The most important aspect of this is that the gameplay, unlike most of the most-popular mobile and social games, is not gated. Paying Niantic and Nintendo money simply allows players to progress more quickly, but it doesn’t impede their progress overall. Players have an opportunity to progress through the game at their own rate. As the saying goes, you still need the slow boat to China if you’re going to be successful.

Niantic here does such a good job of creating just enough friction that, at the exact moment, it can capture an opportunity for monetization. Players don’t feel compelled to spend money, and instead they’re offered a delightful experience when they elect to spend money.
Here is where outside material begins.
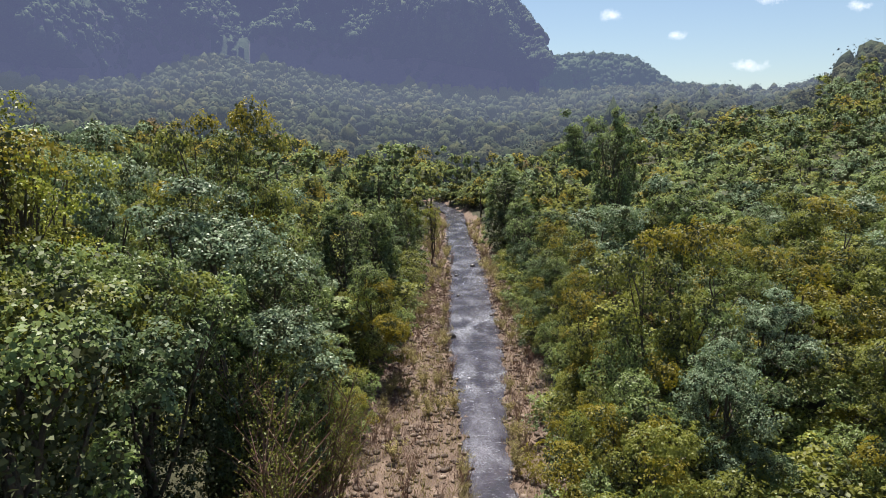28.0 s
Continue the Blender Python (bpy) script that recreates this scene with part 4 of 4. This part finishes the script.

Those eye-popping visuals continue, they keep throwing Pokéballs and they don’t have to wait to see some of the most powerful Pokémon game.

Final thoughts

All this together creates a very powerful, sticky and accelerating game loop that is helping the game grow at such an incredible rate. But there’s another underlying thread amid all this: It bodes very well for holdout franchises to expand into mobile devices amid fear of cannibalizing devices or other parts of the market. Even Final Fantasy, in a way, has found its way onto mobile devices with Final Fantasy Record Keeper. A lot of these mechanics were pioneered in the company’s previous game, Ingress. But it’s hard to deny that all of these at the scale of Pokémon Go make it a completely different experience.

Nintendo, amid the runaway early success of the game, added $9 billion to its market cap. This is such a strong, powerful signal to holdout franchises that haven’t quite entered the smartphone ecosystem. And there’s a good reason to do so: if that 2.5 billion device number from Statista is accurate, it offers such an enormous opportunity that it may be well worth eating up some potential hardware sales.

This is a transition that the advertising market faced in the not-too-distant past. Google is constantly hounded by the need to shift its advertising revenue to mobile devices, in the hope that less-valuable ads can be traded for a larger volume of ads on mobile devices. Facebook has built a business worth hundreds of billions of dollars off its mobile advertising products.

Video game stalwarts will face the same dilemma: Do you trade hardware and console sales in favor of the incredible volume of smartphone users? Is it worth the risk to assume people will still buy your consoles when Mario is available on your phone? Can a company like Nintendo offer an array of experiences that span multiple devices? In this week’s blowout success of Pokémon Go the answer? For now it appears to be rounded up to a Yes.

Alas, there’s no way to mash down+A+B. Get on that, Niantic.